Recommended Strategies for Reading Effectively and Making Useful Note or Summaries
When making your notes/summaries, use one or a combination of the following strategies. These strategies should help you to read and synthesize information more effectively.
Context
strategy: Use the context strategy when you have a hard time understanding
new terms or concepts. When using this strategy you should search for relationship
between concepts/terms you already know and concepts/terms to be learned.

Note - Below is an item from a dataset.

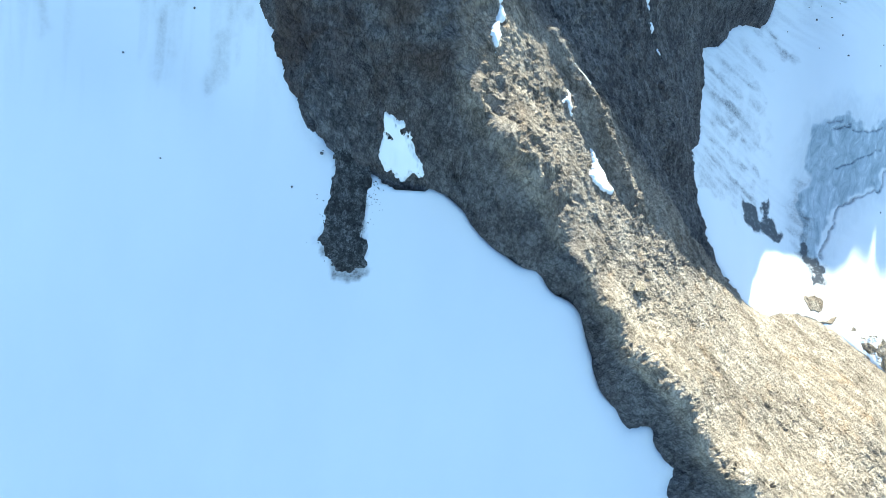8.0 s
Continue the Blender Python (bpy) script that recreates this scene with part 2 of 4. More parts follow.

When making notes/summaries using this strategy, indicate the relationship
that you have found between concepts/terms you already know and concepts/terms
you read. In other words, to make your notes meaningful, you may want to
jot down terms that you do not know while you are reading, and look them
up afterwards.
Inferencing
strategy: This strategy is related to monitoring because it is inferring
or asking questions about the materials studied. It is related to contextualizing
because, typically, it explores the relationship of other knowledge to
the material being learned. Its objective, however, is for you, as learner,
to generate inferences (or questions) about the material in order to evaluate
its truth or importance, or to work out its implications, and to deepen
your understanding. Asking the following questions can assist you in making
inferences: "Is the author biased?" or, "Can I think of a counter-example?"
or, "How would the argument seem if the roles were reversed?", or "What
are the implications?". Use inferencing strategy when you read research
findings and generalizations made based on those findings. This strategy
will help you see how valid and reliable the argument is and how you can
use it in practice. Make note cards of those inferences for which
you have carefully tested their truth or importance. Write on your note
cards how you tested the truth or importance of your inferences.